» Data provided:
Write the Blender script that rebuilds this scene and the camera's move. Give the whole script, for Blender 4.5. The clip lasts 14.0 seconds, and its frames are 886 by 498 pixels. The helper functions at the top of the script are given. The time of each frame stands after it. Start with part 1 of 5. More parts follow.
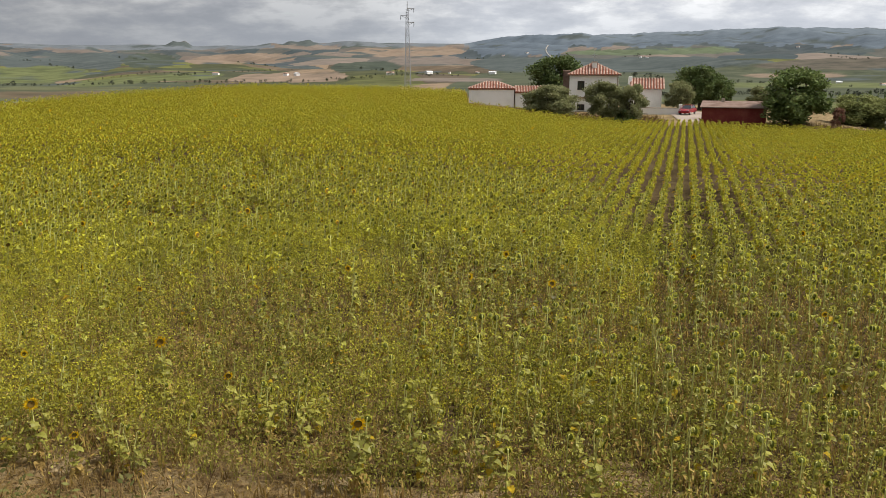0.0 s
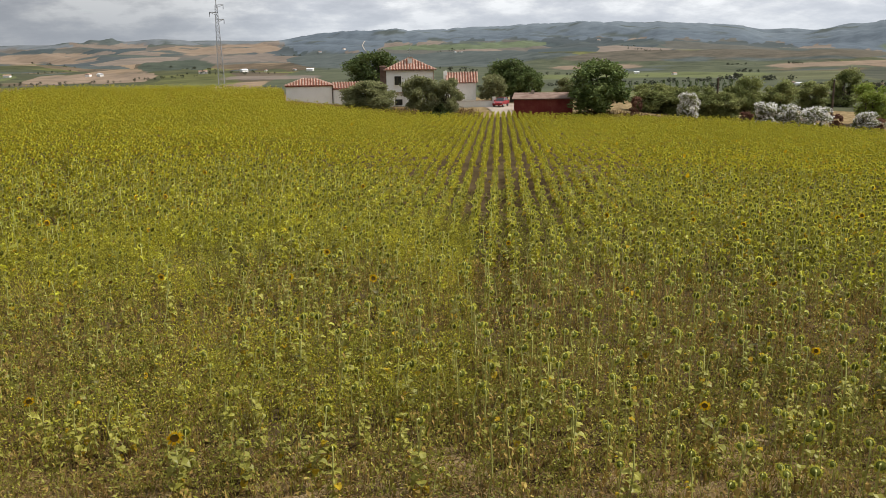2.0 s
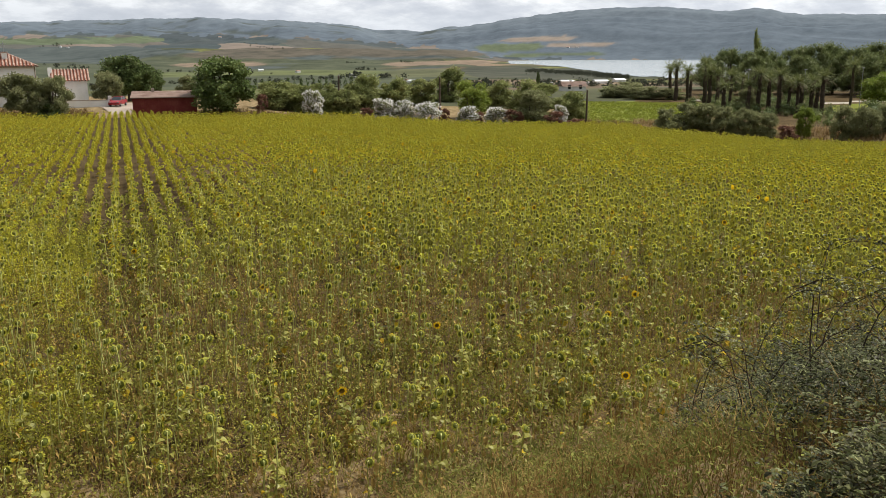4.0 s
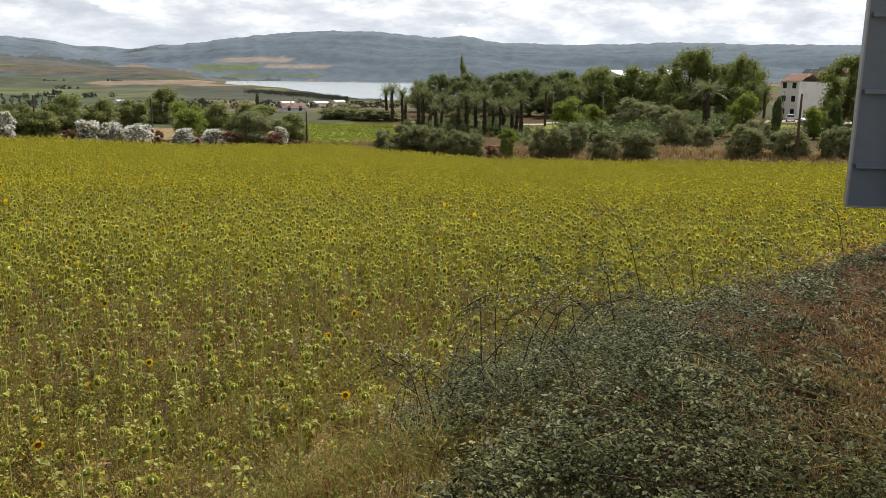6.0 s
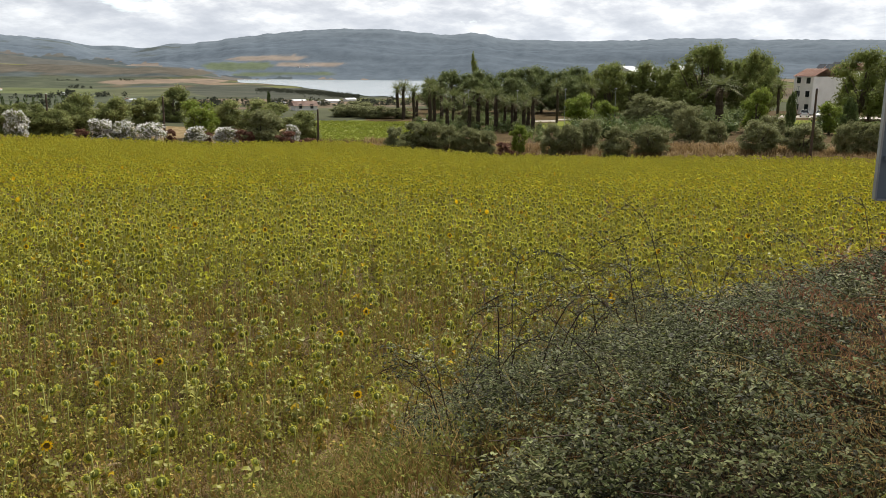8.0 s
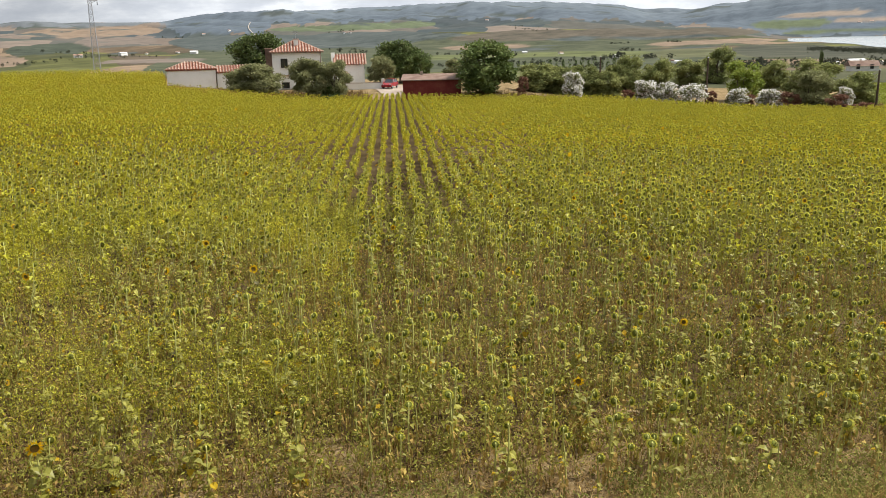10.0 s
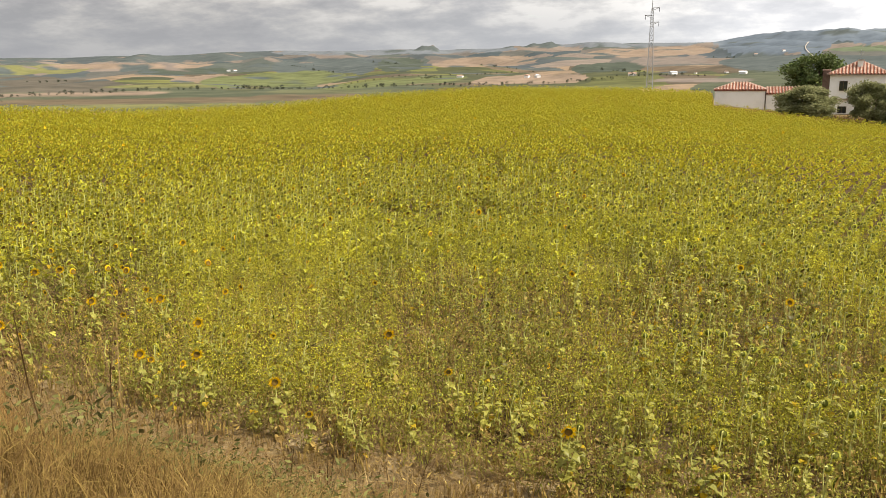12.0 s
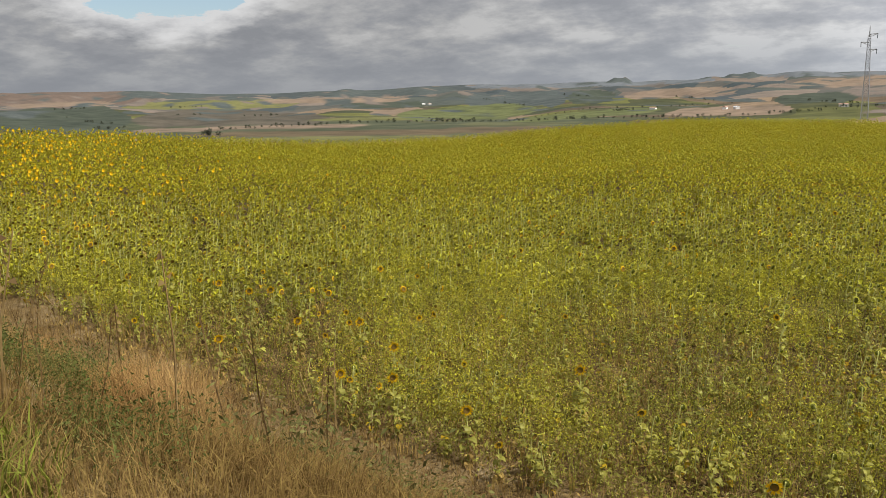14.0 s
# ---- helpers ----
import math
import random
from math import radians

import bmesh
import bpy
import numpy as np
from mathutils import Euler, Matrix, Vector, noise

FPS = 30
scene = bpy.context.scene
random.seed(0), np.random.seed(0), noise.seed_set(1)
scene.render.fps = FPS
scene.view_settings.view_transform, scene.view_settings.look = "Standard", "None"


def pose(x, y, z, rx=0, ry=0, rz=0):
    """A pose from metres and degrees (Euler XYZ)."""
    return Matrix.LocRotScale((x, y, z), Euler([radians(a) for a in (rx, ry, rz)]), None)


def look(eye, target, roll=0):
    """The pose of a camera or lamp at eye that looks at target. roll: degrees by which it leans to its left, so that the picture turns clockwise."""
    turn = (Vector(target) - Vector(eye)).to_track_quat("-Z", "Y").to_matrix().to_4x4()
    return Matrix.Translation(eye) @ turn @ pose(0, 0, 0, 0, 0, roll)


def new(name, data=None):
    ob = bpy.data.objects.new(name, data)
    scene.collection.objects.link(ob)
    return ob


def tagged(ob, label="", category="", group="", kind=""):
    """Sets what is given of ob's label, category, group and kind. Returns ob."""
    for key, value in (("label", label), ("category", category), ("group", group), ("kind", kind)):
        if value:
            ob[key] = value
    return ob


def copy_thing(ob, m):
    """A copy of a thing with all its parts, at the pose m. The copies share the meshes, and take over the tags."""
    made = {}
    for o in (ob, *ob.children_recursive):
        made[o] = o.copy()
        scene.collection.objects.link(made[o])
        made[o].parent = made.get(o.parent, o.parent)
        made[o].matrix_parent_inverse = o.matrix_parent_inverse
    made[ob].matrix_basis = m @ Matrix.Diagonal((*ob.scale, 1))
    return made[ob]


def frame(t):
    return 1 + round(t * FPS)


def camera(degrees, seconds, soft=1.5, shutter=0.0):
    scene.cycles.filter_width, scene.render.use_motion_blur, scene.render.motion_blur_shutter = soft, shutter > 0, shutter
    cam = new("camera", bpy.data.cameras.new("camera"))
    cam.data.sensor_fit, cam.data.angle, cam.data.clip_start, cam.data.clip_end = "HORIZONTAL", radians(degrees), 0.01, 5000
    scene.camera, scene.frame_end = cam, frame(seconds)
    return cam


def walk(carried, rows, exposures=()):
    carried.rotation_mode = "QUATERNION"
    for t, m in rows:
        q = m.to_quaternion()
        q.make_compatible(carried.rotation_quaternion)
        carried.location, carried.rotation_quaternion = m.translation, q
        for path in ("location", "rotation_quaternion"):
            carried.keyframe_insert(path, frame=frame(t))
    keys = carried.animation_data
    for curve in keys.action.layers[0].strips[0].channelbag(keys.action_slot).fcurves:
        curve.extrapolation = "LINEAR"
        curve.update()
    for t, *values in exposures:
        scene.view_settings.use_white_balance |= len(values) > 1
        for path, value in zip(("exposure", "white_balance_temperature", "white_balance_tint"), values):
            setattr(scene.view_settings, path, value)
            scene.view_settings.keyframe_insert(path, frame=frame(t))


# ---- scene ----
# ---- camera ----
FOV = 56.1
ROWS = [
    (0, -0.292, 0.129, -0.169, 0.01, -12.63, 0.08),
    (0.5, -0.268, 0.068, -0.143, -1.81, -12.70, -1.32),
    (1, -0.196, 0.078, -0.163, -4.47, -12.81, -1.39),
    (1.5, -0.110, 0.076, -0.155, -8.23, -12.95, -1.23),
    (2, -0.069, 0.072, -0.166, -12.00, -12.96, -0.83),
    (2.5, -0.076, 0.026, -0.155, -16.56, -13.22, -0.97),
    (3, -0.042, -0.045, -0.136, -21.38, -13.40, -0.78),
    (3.5, 0.077, -0.002, -0.162, -30.30, -13.49, -1.09),
    (3.7, 0.098, 0.010, -0.172, -33.28, -13.43, -0.66),
    (5.8, 0.198, -0.238, -0.073, -53.90, -12.10, 0.63),
    (6, 0.250, -0.234, -0.086, -56.00, -11.76, 0.93),
    (6.5, 0.337, -0.235, -0.101, -60.97, -11.48, 1.30),
    (7, 0.382, -0.236, -0.117, -62.75, -11.35, 0.86),
    (7.2, 0.406, -0.232, -0.119, -62.88, -11.27, 0.83),
    (9.3, 0.435, 0.161, -0.186, -29.91, -14.17, -1.82),
    (9.5, 0.416, 0.107, -0.161, -26.89, -14.33, -2.30),
    (10, 0.285, 0.032, -0.100, -19.25, -14.34, -1.23),
    (10.5, 0.199, 0.110, -0.118, -10.16, -14.08, -0.80),
    (11, 0.075, 0.108, -0.098, -0.63, -13.82, -0.44),
    (11.5, -0.037, 0.155, -0.113, 8.85, -13.37, -1.10),
    (12, -0.104, 0.062, -0.063, 16.30, -12.44, -0.73),
    (12.5, -0.149, -0.005, -0.038, 19.88, -11.33, -0.44),
    (13, -0.190, -0.018, -0.016, 23.38, -10.54, -0.11),
    (13.5, -0.236, -0.033, -0.019, 27.40, -10.00, -0.50),
    (14, -0.257, -0.036, -0.030, 29.18, -10.06, -1.18),
]
cam = camera(FOV, 14.0, soft=0.75)
EYE_Z = 6.0
EXPOSURES = [(0.0, 0.15, 6500, 10), (3.0, 0.17, 6450, 9), (6.0, 0.3, 6450, 9), (6.5, 0.27, 6450, 9), (7.2, 0.2, 6450, 9), (9.5, 0.43, 6450, 9), (10.4, 0.58, 6700, 10), (11.0, 0.72, 6950, 11), (11.6, 0.72, 7000, 11), (12.5, 0.5, 6950, 11), (13.0, 0.4, 6800, 11), (14.0, 0.14, 6600, 10)]
walk(cam, [(t, pose(x, y, EYE_Z + z, 90 + pitch, 0, yaw) @ pose(0, 0, 0, 0, 0, roll)) for t, x, y, z, yaw, pitch, roll in ROWS], EXPOSURES)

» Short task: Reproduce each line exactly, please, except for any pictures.

» Complete output:
Write the Blender script that rebuilds this scene and the camera's move. Give the whole script, for Blender 4.5. The clip lasts 14.0 seconds, and its frames are 886 by 498 pixels. The helper functions at the top of the script are given. The time of each frame stands after it. Start with part 1 of 5. More parts follow.
0.0 s
2.0 s
4.0 s
6.0 s
8.0 s
10.0 s
12.0 s
14.0 s
# ---- helpers ----
import math
import random
from math import radians

import bmesh
import bpy
import numpy as np
from mathutils import Euler, Matrix, Vector, noise

FPS = 30
scene = bpy.context.scene
random.seed(0), np.random.seed(0), noise.seed_set(1)
scene.render.fps = FPS
scene.view_settings.view_transform, scene.view_settings.look = "Standard", "None"


def pose(x, y, z, rx=0, ry=0, rz=0):
    """A pose from metres and degrees (Euler XYZ)."""
    return Matrix.LocRotScale((x, y, z), Euler([radians(a) for a in (rx, ry, rz)]), None)


def look(eye, target, roll=0):
    """The pose of a camera or lamp at eye that looks at target. roll: degrees by which it leans to its left, so that the picture turns clockwise."""
    turn = (Vector(target) - Vector(eye)).to_track_quat("-Z", "Y").to_matrix().to_4x4()
    return Matrix.Translation(eye) @ turn @ pose(0, 0, 0, 0, 0, roll)


def new(name, data=None):
    ob = bpy.data.objects.new(name, data)
    scene.collection.objects.link(ob)
    return ob


def tagged(ob, label="", category="", group="", kind=""):
    """Sets what is given of ob's label, category, group and kind. Returns ob."""
    for key, value in (("label", label), ("category", category), ("group", group), ("kind", kind)):
        if value:
            ob[key] = value
    return ob


def copy_thing(ob, m):
    """A copy of a thing with all its parts, at the pose m. The copies share the meshes, and take over the tags."""
    made = {}
    for o in (ob, *ob.children_recursive):
        made[o] = o.copy()
        scene.collection.objects.link(made[o])
        made[o].parent = made.get(o.parent, o.parent)
        made[o].matrix_parent_inverse = o.matrix_parent_inverse
    made[ob].matrix_basis = m @ Matrix.Diagonal((*ob.scale, 1))
    return made[ob]


def frame(t):
    return 1 + round(t * FPS)


def camera(degrees, seconds, soft=1.5, shutter=0.0):
    scene.cycles.filter_width, scene.render.use_motion_blur, scene.render.motion_blur_shutter = soft, shutter > 0, shutter
    cam = new("camera", bpy.data.cameras.new("camera"))
    cam.data.sensor_fit, cam.data.angle, cam.data.clip_start, cam.data.clip_end = "HORIZONTAL", radians(degrees), 0.01, 5000
    scene.camera, scene.frame_end = cam, frame(seconds)
    return cam


def walk(carried, rows, exposures=()):
    carried.rotation_mode = "QUATERNION"
    for t, m in rows:
        q = m.to_quaternion()
        q.make_compatible(carried.rotation_quaternion)
        carried.location, carried.rotation_quaternion = m.translation, q
        for path in ("location", "rotation_quaternion"):
            carried.keyframe_insert(path, frame=frame(t))
    keys = carried.animation_data
    for curve in keys.action.layers[0].strips[0].channelbag(keys.action_slot).fcurves:
        curve.extrapolation = "LINEAR"
        curve.update()
    for t, *values in exposures:
        scene.view_settings.use_white_balance |= len(values) > 1
        for path, value in zip(("exposure", "white_balance_temperature", "white_balance_tint"), values):
            setattr(scene.view_settings, path, value)
            scene.view_settings.keyframe_insert(path, frame=frame(t))


# ---- scene ----
# ---- camera ----
FOV = 56.1
ROWS = [
    (0, -0.292, 0.129, -0.169, 0.01, -12.63, 0.08),
    (0.5, -0.268, 0.068, -0.143, -1.81, -12.70, -1.32),
    (1, -0.196, 0.078, -0.163, -4.47, -12.81, -1.39),
    (1.5, -0.110, 0.076, -0.155, -8.23, -12.95, -1.23),
    (2, -0.069, 0.072, -0.166, -12.00, -12.96, -0.83),
    (2.5, -0.076, 0.026, -0.155, -16.56, -13.22, -0.97),
    (3, -0.042, -0.045, -0.136, -21.38, -13.40, -0.78),
    (3.5, 0.077, -0.002, -0.162, -30.30, -13.49, -1.09),
    (3.7, 0.098, 0.010, -0.172, -33.28, -13.43, -0.66),
    (5.8, 0.198, -0.238, -0.073, -53.90, -12.10, 0.63),
    (6, 0.250, -0.234, -0.086, -56.00, -11.76, 0.93),
    (6.5, 0.337, -0.235, -0.101, -60.97, -11.48, 1.30),
    (7, 0.382, -0.236, -0.117, -62.75, -11.35, 0.86),
    (7.2, 0.406, -0.232, -0.119, -62.88, -11.27, 0.83),
    (9.3, 0.435, 0.161, -0.186, -29.91, -14.17, -1.82),
    (9.5, 0.416, 0.107, -0.161, -26.89, -14.33, -2.30),
    (10, 0.285, 0.032, -0.100, -19.25, -14.34, -1.23),
    (10.5, 0.199, 0.110, -0.118, -10.16, -14.08, -0.80),
    (11, 0.075, 0.108, -0.098, -0.63, -13.82, -0.44),
    (11.5, -0.037, 0.155, -0.113, 8.85, -13.37, -1.10),
    (12, -0.104, 0.062, -0.063, 16.30, -12.44, -0.73),
    (12.5, -0.149, -0.005, -0.038, 19.88, -11.33, -0.44),
    (13, -0.190, -0.018, -0.016, 23.38, -10.54, -0.11),
    (13.5, -0.236, -0.033, -0.019, 27.40, -10.00, -0.50),
    (14, -0.257, -0.036, -0.030, 29.18, -10.06, -1.18),
]
cam = camera(FOV, 14.0, soft=0.75)
EYE_Z = 6.0
EXPOSURES = [(0.0, 0.15, 6500, 10), (3.0, 0.17, 6450, 9), (6.0, 0.3, 6450, 9), (6.5, 0.27, 6450, 9), (7.2, 0.2, 6450, 9), (9.5, 0.43, 6450, 9), (10.4, 0.58, 6700, 10), (11.0, 0.72, 6950, 11), (11.6, 0.72, 7000, 11), (12.5, 0.5, 6950, 11), (13.0, 0.4, 6800, 11), (14.0, 0.14, 6600, 10)]
walk(cam, [(t, pose(x, y, EYE_Z + z, 90 + pitch, 0, yaw) @ pose(0, 0, 0, 0, 0, roll)) for t, x, y, z, yaw, pitch, roll in ROWS], EXPOSURES)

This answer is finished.